* Start Data entries *

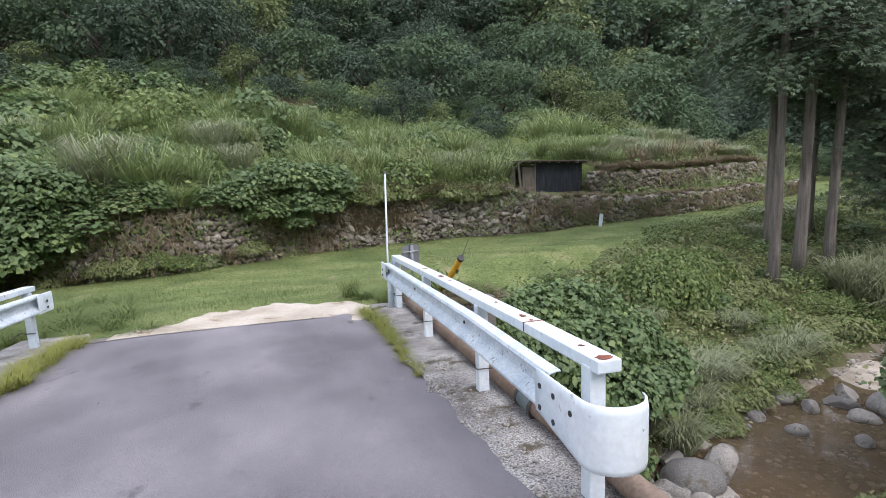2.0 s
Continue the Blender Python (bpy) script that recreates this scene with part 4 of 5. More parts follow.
# near bank: big vine mounds, by the height of their tops
for x, y, s, h, top in ((3.2, 3.3, 0.7, 0.9, -0.75), (4.0, 3.9, 0.8, 1.0, -0.6), (4.6, 2.9, 0.95, 1.2, -0.1), (5.4, 3.6, 1.0, 1.3, -0.3), (5.6, 2.2, 1.1, 1.3, 0.1), (3.6, 2.2, 0.8, 0.9, -0.05), (6.8, 2.9, 1.25, 1.6, 0.0), (6.6, 3.8, 0.95, 1.4, -0.4),
                        (7.8, 3.7, 1.1, 1.6, -0.2), (8.4, 2.4, 1.3, 1.8, 0.1), (9.4, 2.6, 1.0, 1.4, -0.3), (10.3, 1.3, 1.1, 1.6, -0.2), (4.9, 4.6, 0.7, 0.9, -1.2), (2.6, 2.4, 0.5, 0.6, -0.45), (6.3, 5.3, 0.6, 0.9, -1.9),
                        (10.3, 6.7, 1.4, 2.2, -0.45), (11.2, 5.9, 1.2, 2.0, -0.6), (10.0, 8.0, 1.1, 1.6, -1.3), (11.8, 7.4, 1.4, 2.1, -0.6), (12.8, 8.4, 1.2, 1.6, -1.3), (13.2, 6.6, 1.3, 2.0, -0.7), (14.6, 7.7, 1.5, 2.0, -1.0), (16.5, 6.3, 1.8, 2.4, -0.2),
                        (17.9, 7.9, 1.5, 2.0, -0.8), (19.6, 6.2, 2.0, 2.6, 0.2), (21.4, 8.1, 1.7, 2.3, -0.3), (22.5, 5.0, 2.0, 2.4, 0.4), (23.5, 7.6, 2.2, 2.7, 0.4), (26, 6, 2.4, 2.8, 0.7), (27, 9.2, 2.3, 2.8, 0.5), (30, 6.2, 2.6, 2.8, 0.9), (31, 9.8, 2.6, 3.0, 1.0),
                        (34.5, 5.5, 2.8, 2.8, 1.3), (35, 10.5, 3.0, 3.2, 1.5), (40, 6, 3.2, 3.0, 1.8), (41, 11.5, 3.2, 3.4, 2.0), (24.5, 3.4, 1.6, 1.6, 0.4), (28, 3.0, 1.7, 1.5, 0.6), (21.2, 3.5, 1.2, 1.6, 0.2), (45, 5, 3.0, 2.4, 2.2)):
    place(BIGVINE if s > 1.05 else KUDZU if rng.random() < 0.8 else WEED, x, y, s, h, z=top - 0.85 * h)
for x, y, s, h in ((2.3, 3.4, 0.45, 0.4), (3.2, 4.4, 0.6, 0.5), (4.4, 5.7, 0.6, 0.5), (2.9, 5.2, 0.45, 0.4), (15.6, 11.2, 0.9, 0.9), (16.3, 10.8, 0.9, 0.9), (17.0, 11.6, 1.0, 1.0), (15.9, 12.0, 0.8, 0.8)):
    place(WEED, x, y, s, h)
for x, y in ((2.3, 3.6), (2.9, 4.0), (2.1, 4.4), (3.5, 4.9), (1.9, 3.0), (2.6, 4.9), (3.2, 5.6), (2.2, 5.5), (4.0, 6.0), (3.0, 6.4), (1.8, 3.9)):
    place(PALE + WEED, x, y, rng.uniform(0.4, 0.6), rng.uniform(0.3, 0.5))


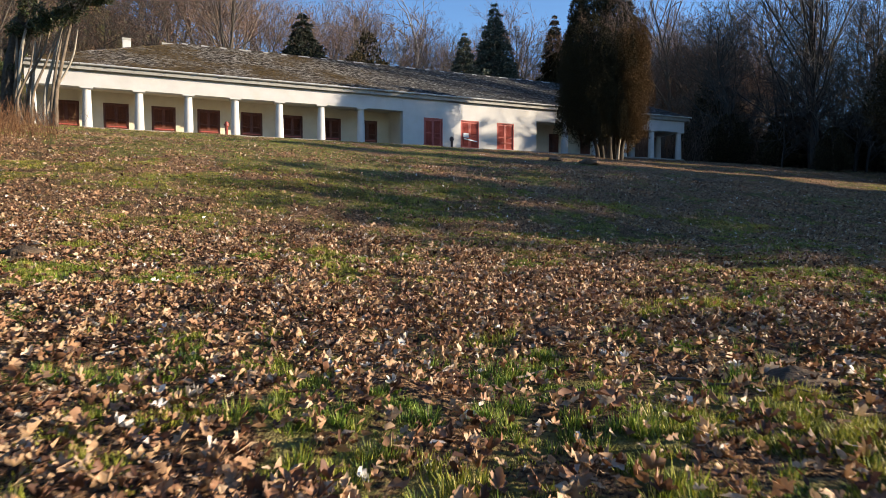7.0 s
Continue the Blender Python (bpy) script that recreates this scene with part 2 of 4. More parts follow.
M_CONIFER = island("dark_conifer_needles", [(0.0, (0.018, 0.015, 0.009)), (0.6, (0.044, 0.037, 0.020)), (1.0, (0.095, 0.072, 0.038))], 0.95, spec=.08)
M_SPRUCE = island("blue_green_spruce_needles", [(0.0, (0.034, 0.045, 0.036)), (0.6, (0.085, 0.102, 0.082)), (1.0, (0.17, 0.185, 0.15))], 0.95, spec=.08)
M_FIR = island("grey_green_fir_needles", [(0.0, (0.014, 0.018, 0.014)), (0.6, (0.034, 0.040, 0.030)), (1.0, (0.070, 0.076, 0.058))], 0.95, spec=.08)
M_THUJA = island("dark_thuja_sprays", [(0.0, (0.014, 0.012, 0.007)), (0.6, (0.033, 0.029, 0.016)), (1.0, (0.064, 0.053, 0.028))], 0.95, spec=.08)
M_THUJA_BROWN = island("browned_thuja_sprays", [(0.0, (0.032, 0.019, 0.008)), (0.5, (0.086, 0.049, 0.021)), (1.0, (0.17, 0.098, 0.042))], 0.95, spec=.08)
# near-black, for the shade deep inside the thuja's crown
M_CORE = surface("shaded_crown_core", [(0.3, (0.012, 0.008, 0.004)), (0.6, (0.034, 0.024, 0.012))], 6, None, 0.95, 0.9, 0.05, 20, spec=.1)
M_DEADLEAF = island("withered_leaves_on_twigs", [(0.0, (0.13, 0.062, 0.040)), (0.5, (0.25, 0.135, 0.088)), (1.0, (0.36, 0.23, 0.16))], 0.8, 0.2)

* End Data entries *

• Problem requirements
State the number of lines holding the word "follow" in the listing. Add nothing else.

• Expected answer
2